I just started typing “Parenting the….” in Google, and the words “strong-willed child” auto-filled in after it. Ha. Strong-willed. Independent. Spirited. Such a positive place is modern parenting. Well, at least I know I’m not alone if that’s the first thing that came up.
The first article I come across, “Parenting Your Strong Willed Child“, has all these gems that are making me laugh out loud.
“…we could also see strong-willed kids as people of integrity who aren’t easily swayed from their own viewpoints.” Ha.
But there are other gems in here too, especially “You don’t have to attend every argument to which you’re invited!” Truth. I get invited to a lot of arguments these days and I’ve been dressing up with my pearls and showing up early.
My current solution to the walking-out-of the-gym problem, is that she never goes again. I suppose she wins. But I also get the peace of mind knowing that I can work out for forty minutes and not have to wonder what she’s doing, that I don’t have to force her to sit in the kids room and sob or I don’t know what. Part of that solution means that I work out when she is at preschool twice a week once on the weekend and a few times here at home. Another part is I just signed up for some Beachbody on Demand videos so I can kick the cats off the rug multiple times and lurch around my own living room. The kids can either do them with me or do something by themselves. (The third part will go into effect this summer when I go to workout at 6:20 in the morning and get back before my husband leaves for work.) This worked for two days this week, until today I went to start working out and The Young Lady stamped her foot at me and said “NO! You will NOT exercise. You will play with ME.”
I either said some gentle things about how she gets to talk to me or I said some short, brutal things about making decisions about my own life and go to your damn room. Or both. It’s a bit blurry.
Anyway, as is the pattern, she retreated to her room to sulk and I worked out and checked on her after: She is fast asleep in her bed. I’m so unused to napping children (mine both gave it up as a nasty habit before age two), that I’m a little shocked. She was exhausted, she made an ultimatum, we argued, she cried and fell asleep. Aha. This is exactly what happened last week, too. I’ve got to work on catching this before things go south again.
Some other good ideas from the article address our “morning problem”, which I believe that everyone has–the problem of getting the kids out of the door in the morning.

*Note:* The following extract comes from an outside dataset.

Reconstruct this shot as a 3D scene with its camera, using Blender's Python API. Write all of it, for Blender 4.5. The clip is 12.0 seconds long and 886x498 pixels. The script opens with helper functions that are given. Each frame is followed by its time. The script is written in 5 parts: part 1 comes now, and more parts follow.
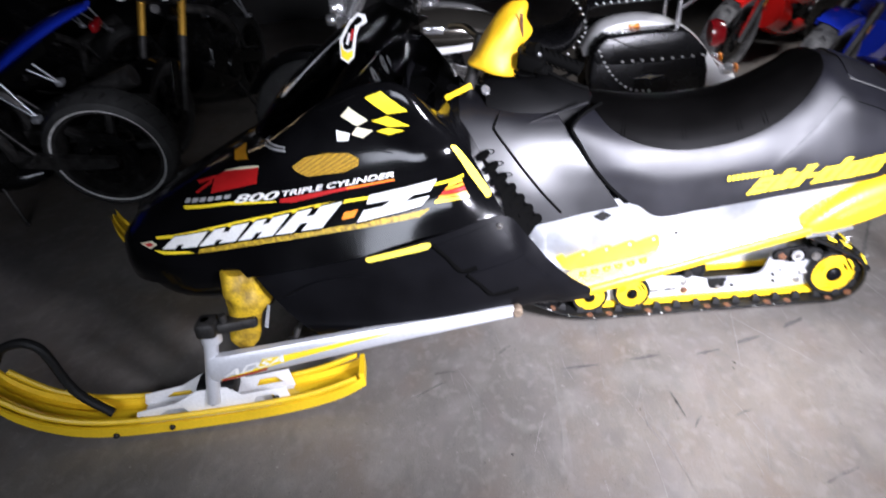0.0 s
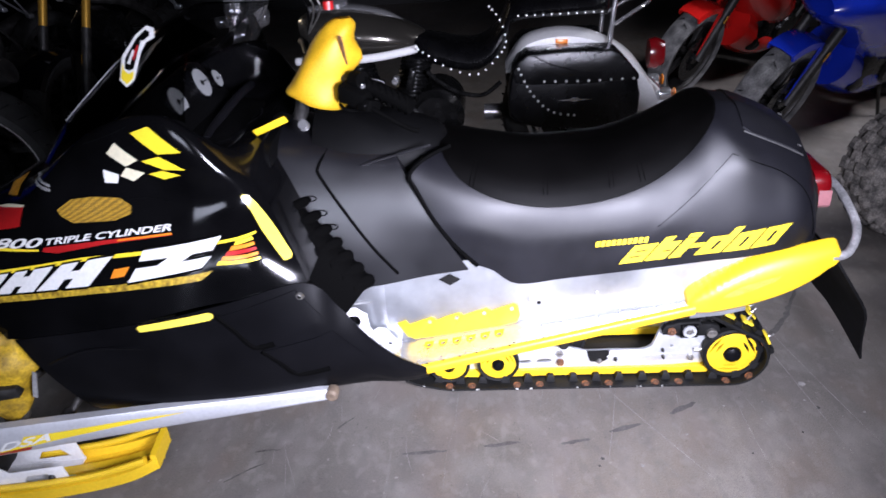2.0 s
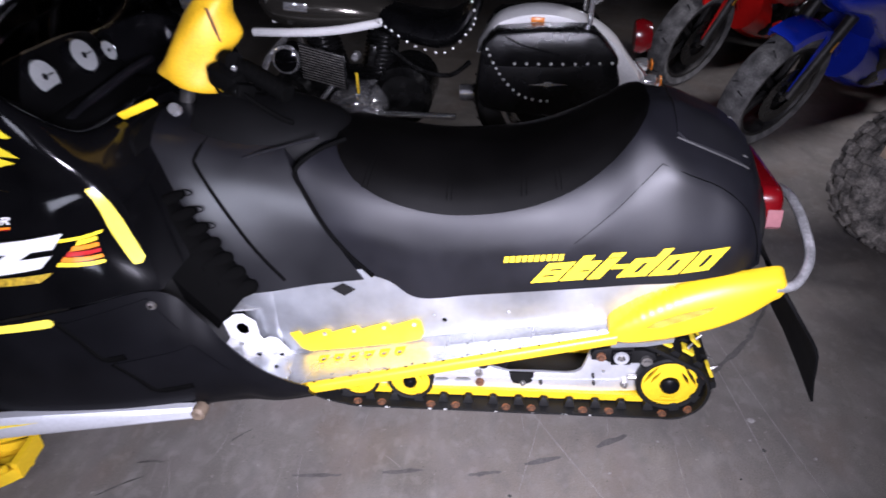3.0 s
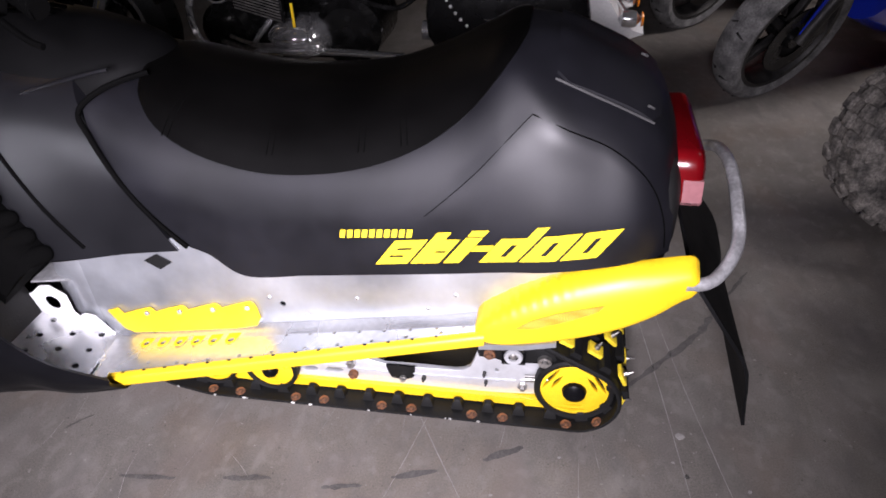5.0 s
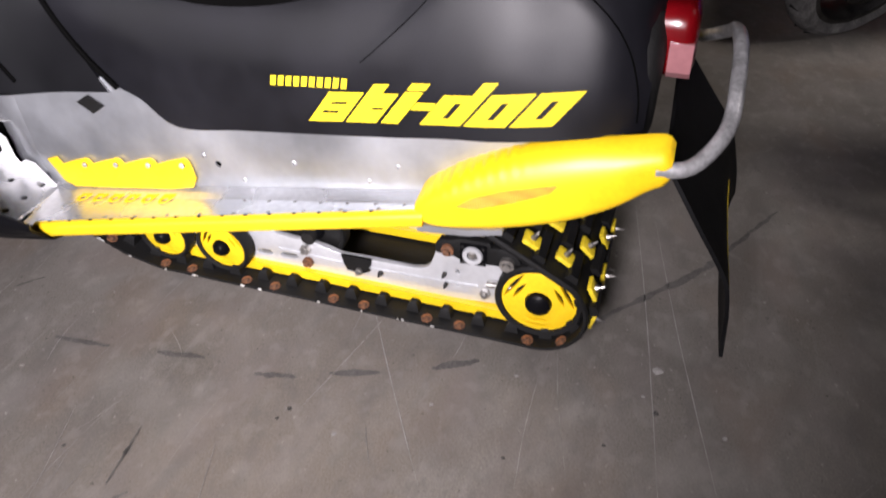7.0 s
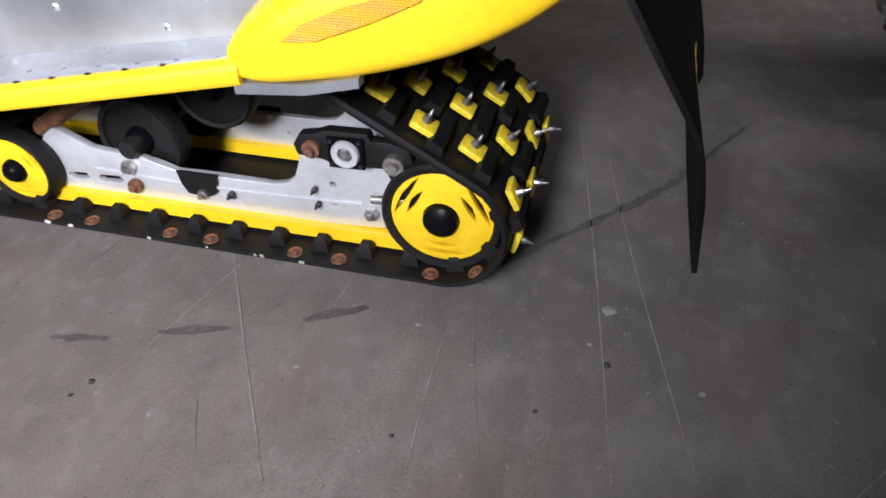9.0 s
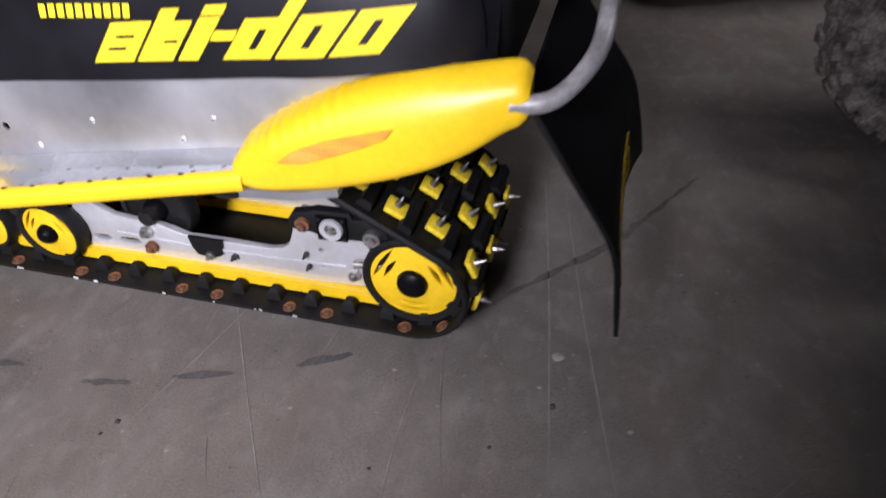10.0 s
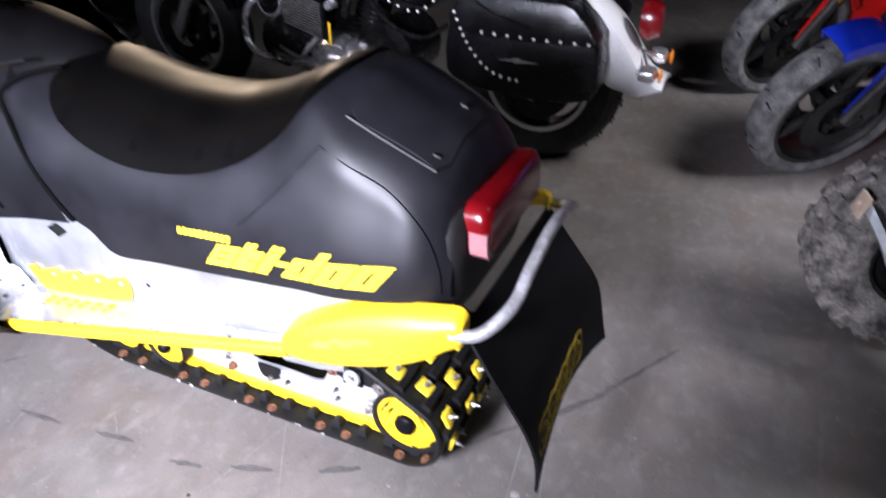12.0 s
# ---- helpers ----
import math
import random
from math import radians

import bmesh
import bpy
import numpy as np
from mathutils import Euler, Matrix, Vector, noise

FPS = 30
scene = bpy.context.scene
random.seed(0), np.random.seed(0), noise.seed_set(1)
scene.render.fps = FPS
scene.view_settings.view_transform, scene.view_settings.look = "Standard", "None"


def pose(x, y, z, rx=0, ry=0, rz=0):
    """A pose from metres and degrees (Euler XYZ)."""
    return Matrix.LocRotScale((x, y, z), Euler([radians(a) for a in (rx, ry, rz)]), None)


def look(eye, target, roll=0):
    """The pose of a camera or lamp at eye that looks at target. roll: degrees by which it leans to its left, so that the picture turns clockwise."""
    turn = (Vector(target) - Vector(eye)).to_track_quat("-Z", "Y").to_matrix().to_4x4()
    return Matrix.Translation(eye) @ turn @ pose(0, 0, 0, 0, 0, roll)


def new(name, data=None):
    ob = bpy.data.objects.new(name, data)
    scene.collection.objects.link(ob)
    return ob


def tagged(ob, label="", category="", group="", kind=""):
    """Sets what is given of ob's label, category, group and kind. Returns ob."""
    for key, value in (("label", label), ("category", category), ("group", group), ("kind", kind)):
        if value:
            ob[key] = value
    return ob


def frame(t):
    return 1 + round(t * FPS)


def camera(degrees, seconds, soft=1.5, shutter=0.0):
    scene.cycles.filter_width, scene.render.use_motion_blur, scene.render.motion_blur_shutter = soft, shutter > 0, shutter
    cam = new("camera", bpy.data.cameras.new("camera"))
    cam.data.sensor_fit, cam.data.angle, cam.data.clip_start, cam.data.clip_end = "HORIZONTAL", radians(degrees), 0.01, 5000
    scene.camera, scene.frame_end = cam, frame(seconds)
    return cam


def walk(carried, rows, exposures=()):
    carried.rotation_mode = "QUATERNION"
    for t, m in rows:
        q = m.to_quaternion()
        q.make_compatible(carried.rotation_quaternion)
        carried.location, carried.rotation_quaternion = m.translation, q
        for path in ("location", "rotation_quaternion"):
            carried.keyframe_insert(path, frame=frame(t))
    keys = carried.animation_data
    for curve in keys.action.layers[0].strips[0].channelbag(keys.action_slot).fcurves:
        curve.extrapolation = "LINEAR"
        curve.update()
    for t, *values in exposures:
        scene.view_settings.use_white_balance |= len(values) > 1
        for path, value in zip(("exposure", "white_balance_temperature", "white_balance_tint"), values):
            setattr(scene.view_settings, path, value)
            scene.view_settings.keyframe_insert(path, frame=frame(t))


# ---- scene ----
from mathutils.bvhtree import BVHTree

cam = camera(65.7, 12.0, soft=1.7, shutter=0.45)
PATH = [
    (0, (-1.021, -1.944, 1.413), (-1.157, -0.189, 0.463), -6.3),
    (0.5, (-0.827, -1.875, 1.403), (-1.155, -0.094, 0.556), -7.6),
    (1, (-0.724, -1.765, 1.376), (-0.977, 0.018, 0.506), -7.4),
    (1.5, (-0.7, -1.634, 1.388), (-0.753, 0.139, 0.464), -1.6),
    (2, (-0.566, -1.538, 1.376), (-0.705, 0.207, 0.408), -3.8),
    (2.5, (-0.337, -1.439, 1.348), (-0.613, 0.29, 0.382), -3.5),
    (3, (-0.28, -1.3, 1.334), (-0.5, 0.399, 0.301), -2.5),
    (3.5, (-0.196, -1.171, 1.294), (-0.308, 0.52, 0.232), -0.6),
    (3.7, (-0.126, -1.112, 1.274), (-0.291, 0.563, 0.193), -1.4),
    (5.3, (0.048, -0.955, 1.16), (-0.297, 0.643, 0.007), -2.2),
    (5.5, (0.032, -0.981, 1.141), (-0.303, 0.668, 0.059), -0.4),
    (6, (0.082, -0.935, 1.072), (-0.304, 0.714, 0.007), -1.1),
    (6.5, (0.175, -0.845, 1.001), (-0.316, 0.714, -0.152), 0.1),
    (7, (0.223, -0.871, 0.983), (-0.271, 0.614, -0.262), -0.8),
    (7.5, (0.255, -0.944, 0.95), (-0.084, 0.523, -0.367), 3.4),
    (7.7, (0.274, -0.924, 0.929), (-0.076, 0.53, -0.4), 3.1),
    (9.3, (0.282, -0.632, 0.646), (-0.104, 0.881, -0.603), -0.6),
    (9.5, (0.29, -0.642, 0.666), (-0.079, 0.872, -0.587), -0.1),
    (10, (0.339, -0.709, 0.836), (-0.049, 0.8, -0.418), -0.3),
    (10.5, (0.473, -0.747, 0.987), (0.094, 0.72, -0.318), 1.4),
    (11, (0.597, -0.741, 1.081), (0.045, 0.675, -0.22), 4.7),
    (11.5, (0.618, -0.788, 1.14), (0.048, 0.689, -0.083), 1.4),
    (12, (0.589, -0.83, 1.205), (-0.123, 0.695, 0.123), -0.3),
]
walk(cam, [(t, look(eye, target, roll)) for t, eye, target, roll in PATH], [(0, 0.33, 5830, 14), (1, 0.2, 5700, 14), (2, -0.22, 5620, 19), (3.5, -0.53, 5800, 22), (5.5, -0.55, 6280, 20), (6.5, -0.62, 6450, 17), (7.5, -0.95, 6350, 17), (9.5, -0.94, 5900, 10), (10, -1.20, 6050, 19), (10.5, -1.06, 6000, 19), (11.1, -0.65, 5950, 16), (12, 0.44, 5650, 18)])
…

Everyone has strategies and I keep seeing these articles about yelling less, so lets assume that lots of us are yelling at our kids in the morning. I know I am. I like this a lot more: “Let her take charge of as many of her own activities as possible. Don’t nag at her to brush her teeth; ask “What else do you need to do before we leave?”” Indeed.
The whole article is a good reminder, although there are things I know right now will never be said, like the following scenario: “I hear that you don’t want to wear your jacket today. I think it’s cold and I am definitely wearing a jacket. Of course, you are in charge of your own body, as long as you stay safe and healthy, so you get to decide whether to wear a jacket. But I’m afraid that you will be cold once we are outside, and I won’t want to come back to the house. How about I put your jacket in the backpack, and then we’ll have it if you change your mind?”
Blah, blah, blah. I’m all about giving her authority over her own body, but I am tired, oh so tired, of being the One Who Holds Things and the One Who Gets Things. You don’t want a jacket? Fine. Be cold. End of discussion. I know with this child in particular and also her older brother, the more I talk, the less they listen.
There is an interesting point in here about morality, and teaching children to do the right thing, not the thing that is yelled at them the loudest (I’m paraphrasing). Now, I know some yellers and I’ve noticed that the only thing that happens with yelling, is more yelling. No real effect on compliance. I don’t remember the book, but I do remember the idea from a baby book that forcing independence early leads to the child who is independent when you don’t want them to be. As in, push them out into the world (or play room) when they’re not ready and they’ll develop those skills and, then, um, use them against you? Okay, no I don’t remember it very well, and it actually doesn’t make any sense. Forget that.
Whatever. The take home message is to stop having conversations that sound like that boss of Tom Hanks’ in “Joe Vs. The Volcano”. Keep on keeping on, oh parents of strong-willed children.